DATA EXTRACT:

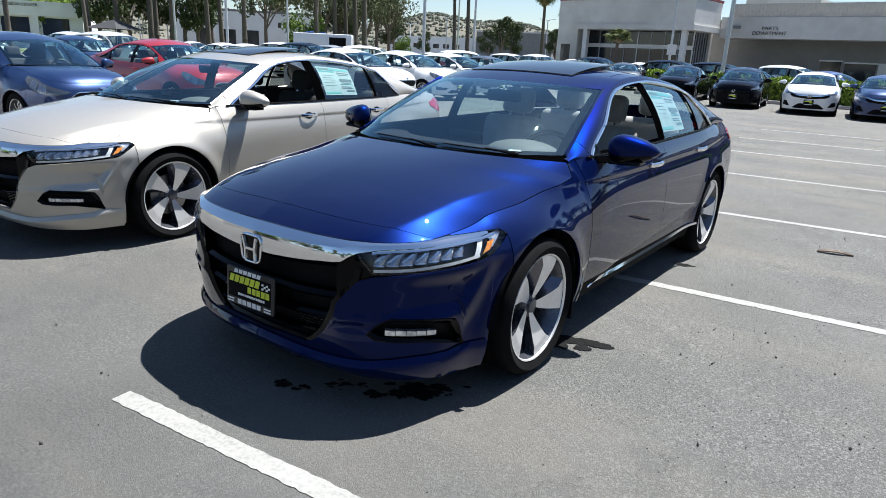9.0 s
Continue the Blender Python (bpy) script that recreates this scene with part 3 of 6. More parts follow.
    for side in (1, -1):
        # rear shoulder between the quarter's upper edge and the deck, and the rear pillar above it
        def shoulder(q, v):
            y = yb - 0.02 + (b.y_at(c["deck_s"]) - yb + 0.02) * q
            o, i = b.edge(sy(y)), deck_side(q)
            p = o.lerp(i, v)
            return Vector((side * p.x, p.y, p.z + 0.008 * math.sin(math.pi * v)))
        part("rear_shoulder", Shape().sheet(shoulder, spaced(0, 1, 10), spaced(0, 1, 4), flip=side < 0), paint, car)

    # side windows: a ruled band from the belt to the roof rail, bowed outward
    def belt(y):
        return b.edge(sy(y))
    fw_ = c["win_front"]

    def band(y, r, out=0.0):
        p, q = belt(y), rail(y)
        m = p.lerp(q, r)
        return Vector((m.x + 0.030 * math.sin(math.pi * r) * step(y, fw_ - 0.05, fw_ + 0.35) + out, m.y, m.z))
    y0, y1, y2 = c["win"]
    fw = c["win_front"]
    if detail == 2:
        # foot of each pillar, from the hood's rear corner to the front of the window
        for side in (1, -1):
            foot = Shape().sheet(lambda y, r: (lambda p: Vector((side * p.x, p.y, p.z)))(band(y, r, 0.001 + 0.012 * math.sin(math.pi * r))), columns(cowl_y - 0.006, fw, dense=0.03), spaced(0, 1, 8), flip=side < 0)
            part("pillar_foot", foot, paint, car)
    tip = c["win_tip"]
    def up(y):
        if detail == 2:
            q = min(0.90, max(0.03, 1 - (0.074 - 0.044 * step(y, fw + 0.25, 1.35)) / max(0.01, rail(y).z - belt(y).z)))
        else:
            q = min(0.90, max(0.03, (y - fw) / c["win_rise"] * 0.9))
        return q * (1.0 if y < y2 else max(0.05, (tip - y) / (tip - y2)))
    lo = lambda y: 0.02
    wins = [("front_window", fw + 0.02, y0 - 0.035), ("rear_window_pane", y0 + 0.035, y1 - 0.015), ("quarter_window", y1 + 0.02, tip)]
    for side in (1, -1):
        for wname, a, e in wins:
            if wname == "front_window" and c.get("open_front"):
                continue
            sh = Shape().sheet(lambda y, r: (lambda p: Vector((side * p.x, p.y, p.z)))(band(y, lo(y) + (up(y) - lo(y)) * r, -0.008)), spaced(a, e, 14), spaced(0, 1, 5), flip=side < 0)
            part(wname, sh, GLASS_DARK if wname == "quarter_window" else glass, car).visible_shadow = False
        # frame above the windows, pillars between them, rear pillar
        fr = Shape().sheet(lambda y, r: (lambda p: Vector((side * p.x, p.y, p.z)))(band(y, up(y) + 0.015 + (1 - up(y) - 0.015) * r, 0.013 * math.sin(math.pi * r) * (1 - 0.6 * step(y, 1.0, 1.5)) if detail == 2 else 0.0)), columns(fw + 0.004 if c.get("open_front") else cowl_y + 0.05, y2, tip, c["back_y"], dense=0.06), spaced(0, 1, 8 if detail == 2 else 4), flip=side < 0)
        part("side_frame", fr, paint, car)
        for a, e in ((y0 - 0.065, y0 + 0.055), (y1 - 0.02, y1 + 0.022)):
            pl = Shape().sheet(lambda y, r: (lambda p: Vector((side * p.x, p.y, p.z)))(band(y, r * (up(y) + 0.01), 0.002)), spaced(a, e, 3), spaced(0, 1, 6), flip=side < 0)
            part("window_pillar", pl, BORDER if detail == 2 else DARK_TRIM, car)
        tr = Shape()
        line = [band(y, up(y) + 0.012, 0.004) for y in columns(fw + 0.004, y2, tip, dense=0.05)]
        line = [Vector((side * p.x, p.y, p.z)) for p in line]
        tr.tube(line, 0.011 if detail == 2 else 0.008, 6)
        if detail == 2:
            bline = [Vector((side * (belt(y).x + 0.006), y, belt(y).z + 0.004)) for y in columns(cowl_y + 0.12, tip, dense=0.08)]
            part("belt_trim", Shape().tube(bline, 0.006, 6), DARK_TRIM, car)
        part("window_trim", tr, CHROME if c.get("chrome_belt") else GLOSS_BLACK, car)
    part("window_seal", Shape().sheet(lambda s, v: b.at(s, b.top(s) - 0.004 + 0.004 * v, 0.0), [sy(door_y), sy(rear_y)], [0, 1]), DARK_TRIM, car)

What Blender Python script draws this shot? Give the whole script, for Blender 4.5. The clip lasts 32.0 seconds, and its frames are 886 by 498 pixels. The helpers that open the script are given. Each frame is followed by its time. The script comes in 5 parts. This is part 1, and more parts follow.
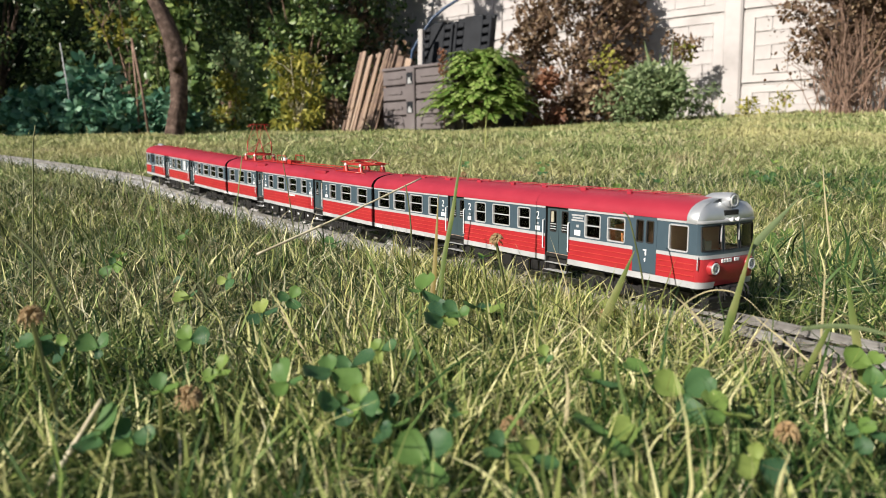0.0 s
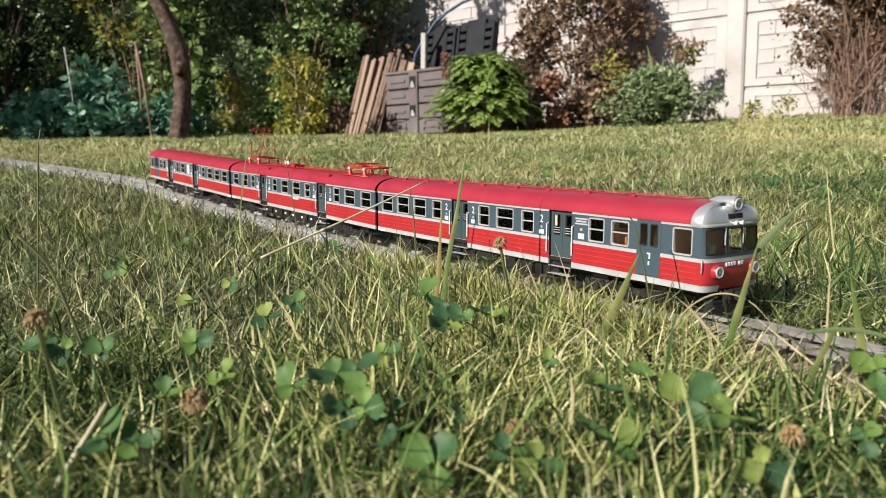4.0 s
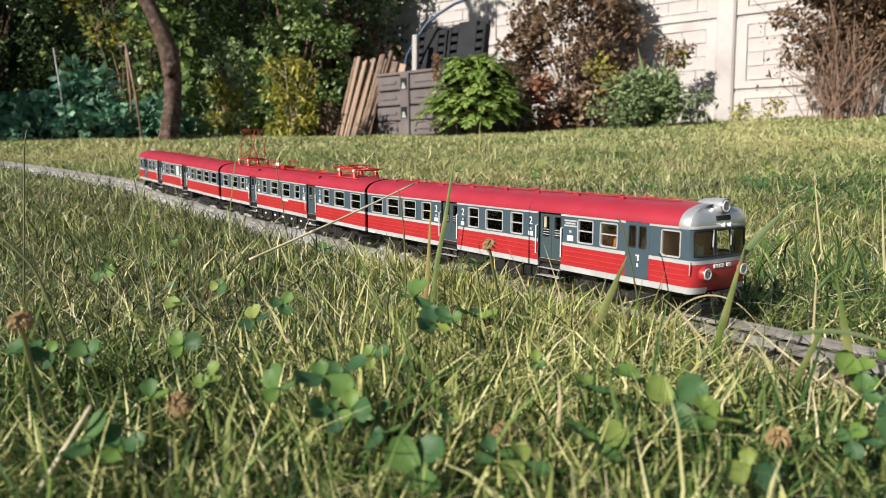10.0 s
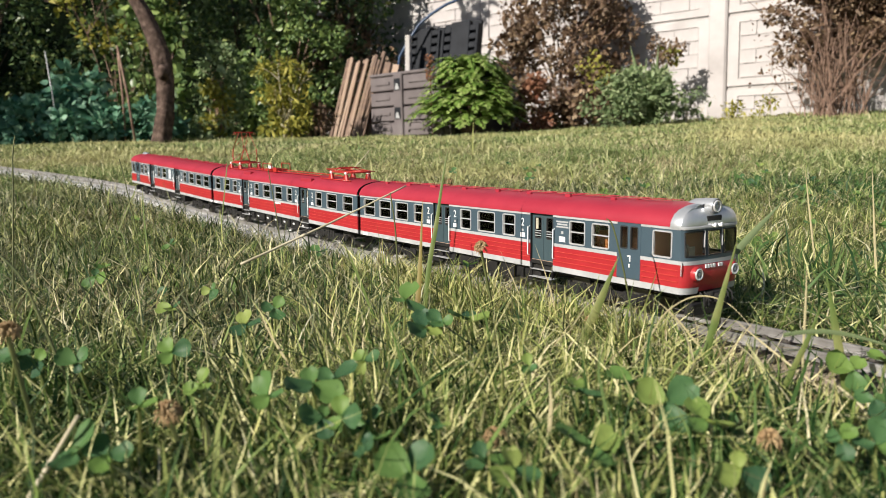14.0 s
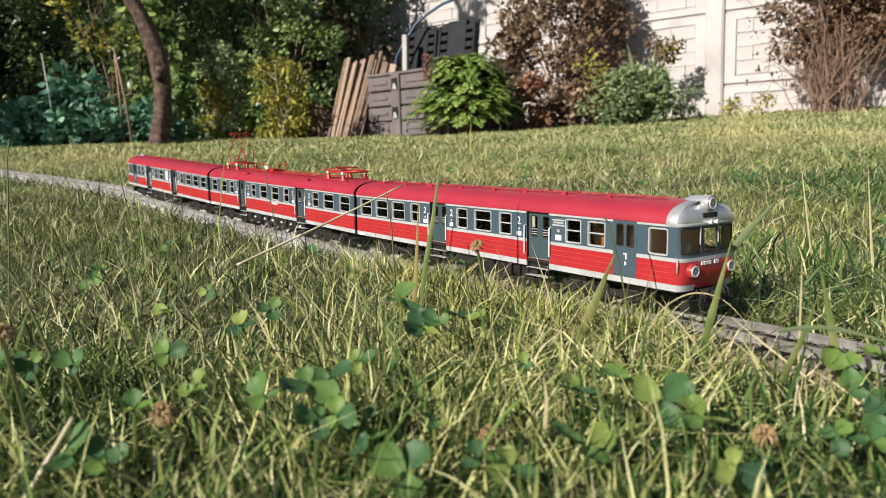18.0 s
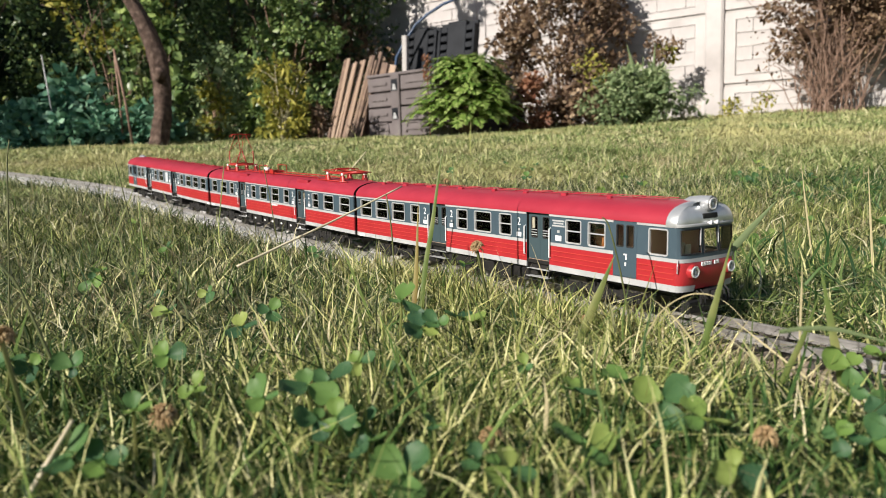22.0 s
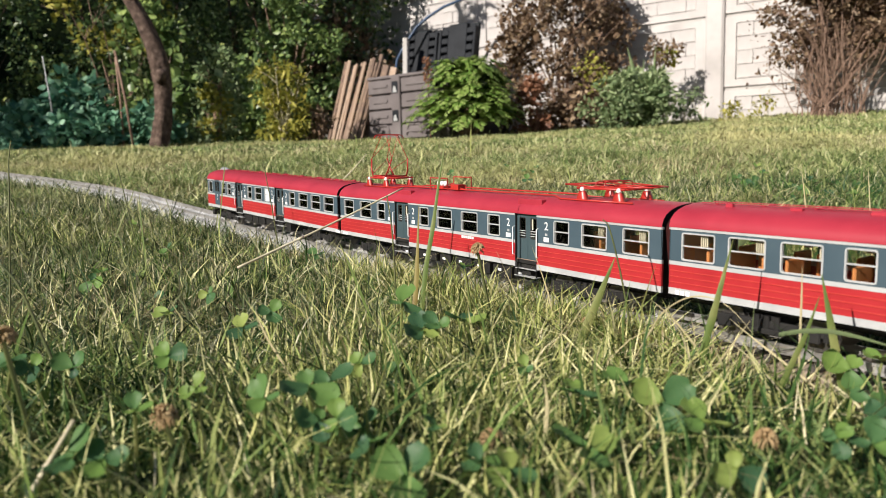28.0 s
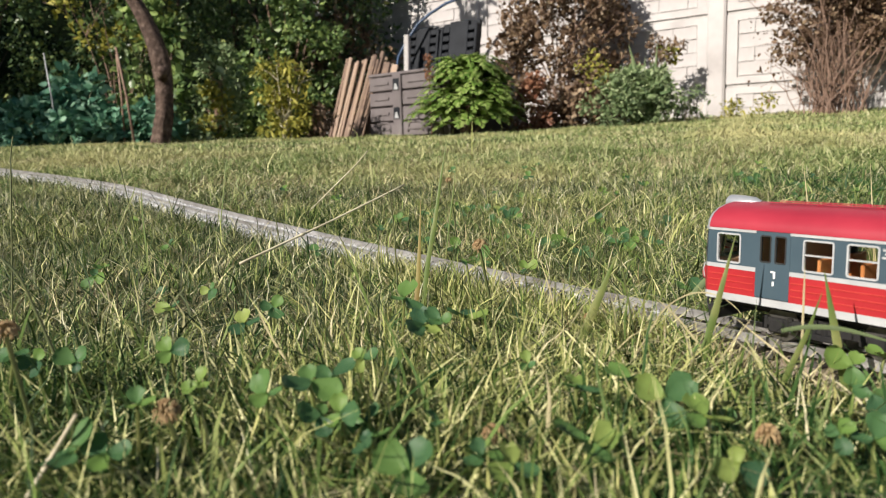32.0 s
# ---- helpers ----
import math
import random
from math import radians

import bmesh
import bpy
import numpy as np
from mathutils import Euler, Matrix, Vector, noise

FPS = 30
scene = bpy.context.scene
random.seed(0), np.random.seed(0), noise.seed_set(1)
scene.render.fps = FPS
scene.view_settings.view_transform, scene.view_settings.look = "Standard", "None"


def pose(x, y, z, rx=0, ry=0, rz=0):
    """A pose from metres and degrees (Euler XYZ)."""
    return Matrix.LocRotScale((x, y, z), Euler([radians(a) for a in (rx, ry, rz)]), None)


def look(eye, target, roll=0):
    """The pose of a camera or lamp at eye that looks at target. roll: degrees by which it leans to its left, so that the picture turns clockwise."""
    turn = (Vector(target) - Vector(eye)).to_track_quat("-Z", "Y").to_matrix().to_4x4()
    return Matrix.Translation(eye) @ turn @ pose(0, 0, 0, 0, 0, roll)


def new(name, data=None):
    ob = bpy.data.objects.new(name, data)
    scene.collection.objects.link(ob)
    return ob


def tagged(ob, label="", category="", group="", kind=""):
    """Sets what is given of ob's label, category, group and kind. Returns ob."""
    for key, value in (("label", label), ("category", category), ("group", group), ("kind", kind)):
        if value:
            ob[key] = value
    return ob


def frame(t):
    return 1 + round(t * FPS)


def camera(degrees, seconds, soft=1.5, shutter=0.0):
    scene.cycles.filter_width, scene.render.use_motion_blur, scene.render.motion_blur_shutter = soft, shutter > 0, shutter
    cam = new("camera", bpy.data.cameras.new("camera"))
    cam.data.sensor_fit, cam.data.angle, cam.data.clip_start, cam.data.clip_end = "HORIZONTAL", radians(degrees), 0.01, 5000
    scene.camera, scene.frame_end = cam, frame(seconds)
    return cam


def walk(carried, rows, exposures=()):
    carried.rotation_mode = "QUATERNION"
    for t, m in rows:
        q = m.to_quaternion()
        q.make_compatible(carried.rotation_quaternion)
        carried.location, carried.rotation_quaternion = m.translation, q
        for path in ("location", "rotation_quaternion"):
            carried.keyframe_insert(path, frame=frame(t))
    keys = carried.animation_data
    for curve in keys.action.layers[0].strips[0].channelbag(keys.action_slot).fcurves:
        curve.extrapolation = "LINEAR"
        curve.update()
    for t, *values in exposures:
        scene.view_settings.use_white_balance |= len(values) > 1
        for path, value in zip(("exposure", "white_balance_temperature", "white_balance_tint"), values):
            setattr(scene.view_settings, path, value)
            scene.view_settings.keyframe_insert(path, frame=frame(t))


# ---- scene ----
FOV = 62.31
PATH = [
    (0, -0.00278, -0.00091, 0.06163, 82.562, 0.620, 0.870),
    (0.5, -0.00291, -0.00096, 0.06181, 82.582, 0.555, 0.788),
    (1, -0.00271, -0.00092, 0.06183, 82.622, 0.639, 0.827),
    (1.5, -0.00257, -0.00108, 0.06192, 82.668, 0.758, 0.906),
    (2, -0.00297, -0.00107, 0.06183, 82.708, 0.683, 0.964),
    (2.5, -0.00312, -0.00112, 0.06169, 82.778, 0.602, 1.018),
    (3, -0.00315, -0.00113, 0.06174, 82.814, 0.621, 1.054),
    (3.5, -0.00310, -0.00112, 0.06170, 82.833, 0.666, 1.078),
    (5.5, -0.00353, -0.00099, 0.06144, 82.849, 0.494, 1.125),
    (6, -0.00329, -0.00112, 0.06149, 82.844, 0.506, 1.067),
    (6.5, -0.00297, -0.00134, 0.06149, 82.879, 0.573, 1.008),
    (7, -0.00306, -0.00101, 0.06147, 82.914, 0.510, 0.895),
    (7.5, -0.00298, -0.00103, 0.06149, 83.017, 0.493, 0.840),
    (8, -0.00276, -0.00084, 0.06155, 83.030, 0.509, 0.739),
    (8.5, -0.00263, -0.00070, 0.06147, 83.028, 0.537, 0.653),
    (9, -0.00255, -0.00074, 0.06152, 83.008, 0.616, 0.618),
    (9.5, -0.00240, -0.00081, 0.06161, 82.988, 0.576, 0.542),
    (10, -0.00223, -0.00072, 0.06167, 82.963, 0.560, 0.424),
    (10.5, -0.00188, -0.00067, 0.06185, 82.939, 0.665, 0.313),
    (11, -0.00150, -0.00064, 0.06192, 82.930, 0.830, 0.300),
    (11.5, -0.00175, -0.00034, 0.06186, 82.925, 0.766, 0.256),
    (12, -0.00172, -0.00044, 0.06186, 82.947, 0.744, 0.270),
    (12.5, -0.00170, -0.00046, 0.06185, 82.940, 0.795, 0.236),
    (13, -0.00140, -0.00032, 0.06198, 82.889, 0.833, 0.151),
    (13.5, -0.00102, -0.00012, 0.06229, 82.906, 0.971, 0.052),
    (14, -0.00083, 0.00001, 0.06260, 82.959, 1.092, -0.021),
    (14.5, 0.00008, 0.00012, 0.06287, 82.810, 1.503, -0.182),
    (16.5, -0.00007, 0.00004, 0.06269, 82.896, 1.454, -0.130),
    (17, -0.00008, 0.00020, 0.06258, 82.931, 1.435, -0.174),
    (17.5, 0.00011, -0.00016, 0.06248, 82.922, 1.542, -0.128),
    (18, 0.00022, 0.00012, 0.06245, 82.911, 1.536, -0.170),
    (18.5, -0.00002, -0.00004, 0.06238, 82.939, 1.425, -0.188),
    (19, -0.00001, -0.00001, 0.06242, 82.955, 1.464, -0.183),
    (19.5, -0.00004, 0.00000, 0.06231, 82.951, 1.466, -0.175),
    (20, 0.00000, -0.00003, 0.06246, 82.902, 1.482, -0.139),
    (20.5, 0.00008, 0.00028, 0.06252, 82.938, 1.553, -0.216),
    (21, 0.00006, 0.00026, 0.06247, 82.972, 1.559, -0.233),
    (21.5, 0.00012, 0.00018, 0.06265, 83.008, 1.641, -0.208),
    (22, 0.00032, 0.00033, 0.06262, 82.954, 1.654, -0.169),
    (22.5, 0.00017, 0.00013, 0.06273, 82.966, 1.600, -0.170),
    (23, 0.00016, 0.00014, 0.06272, 83.014, 1.612, -0.169),
    (23.5, 0.00009, 0.00027, 0.06262, 83.030, 1.578, -0.179),
    (24, 0.00015, 0.00048, 0.06255, 83.015, 1.647, -0.217),
    (24.5, 0.00024, 0.00023, 0.06248, 83.030, 1.606, -0.197),
    (25, 0.00030, 0.00012, 0.06267, 83.047, 1.582, -0.232),
    (25.5, 0.00026, 0.00023, 0.06284, 83.076, 1.638, -0.275),
    (27.5, 0.00013, 0.00007, 0.06244, 83.129, 1.566, -0.159),
    (28, 0.00007, -0.00005, 0.06248, 83.140, 1.471, -0.149),
    (28.5, -0.00004, 0.00001, 0.06242, 83.085, 1.465, -0.124),
    (29, -0.00003, -0.00002, 0.06215, 83.024, 1.466, -0.128),
    (29.5, 0.00016, 0.00001, 0.06240, 82.964, 1.467, -0.173),
    (30, 0.00015, 0.00004, 0.06243, 82.956, 1.438, -0.175),
    (30.5, 0.00002, 0.00001, 0.06241, 82.906, 1.453, -0.169),
    (31, -0.00004, -0.00004, 0.06225, 82.901, 1.450, -0.123),
    (31.5, 0.00006, -0.00005, 0.06209, 82.902, 1.452, -0.067),
    (32, -0.00031, -0.00006, 0.06199, 82.940, 1.391, -0.068),
]

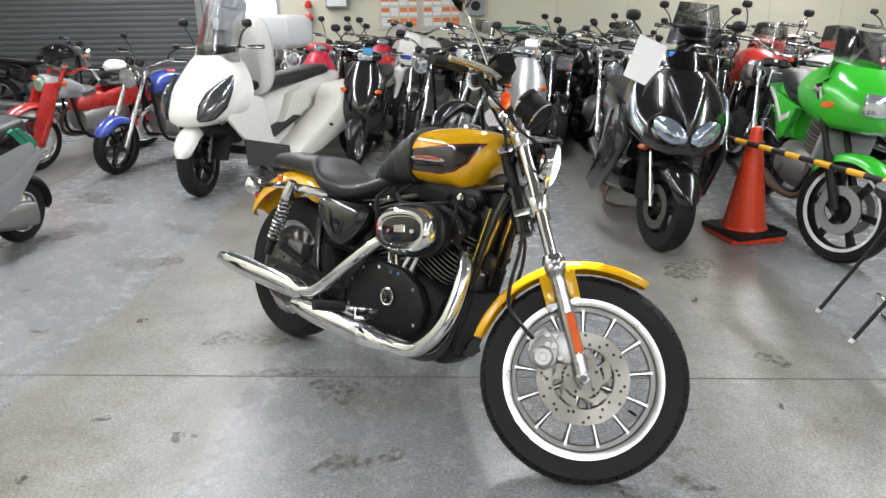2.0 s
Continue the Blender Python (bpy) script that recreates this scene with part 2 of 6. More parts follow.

EXERCISE AIM: Return the exact lines from the line with "carried.keyframe_insert(path, frame=frame(t))" to the line with "scene.view_settings.use_white_balance |= len(values)", inclusive of both, with nothing added.

TASK SOLUTION:
            carried.keyframe_insert(path, frame=frame(t))
    keys = carried.animation_data
    for curve in keys.action.layers[0].strips[0].channelbag(keys.action_slot).fcurves:
        curve.extrapolation = "LINEAR"
        curve.update()
    for t, *values in exposures:
        scene.view_settings.use_white_balance |= len(values) > 1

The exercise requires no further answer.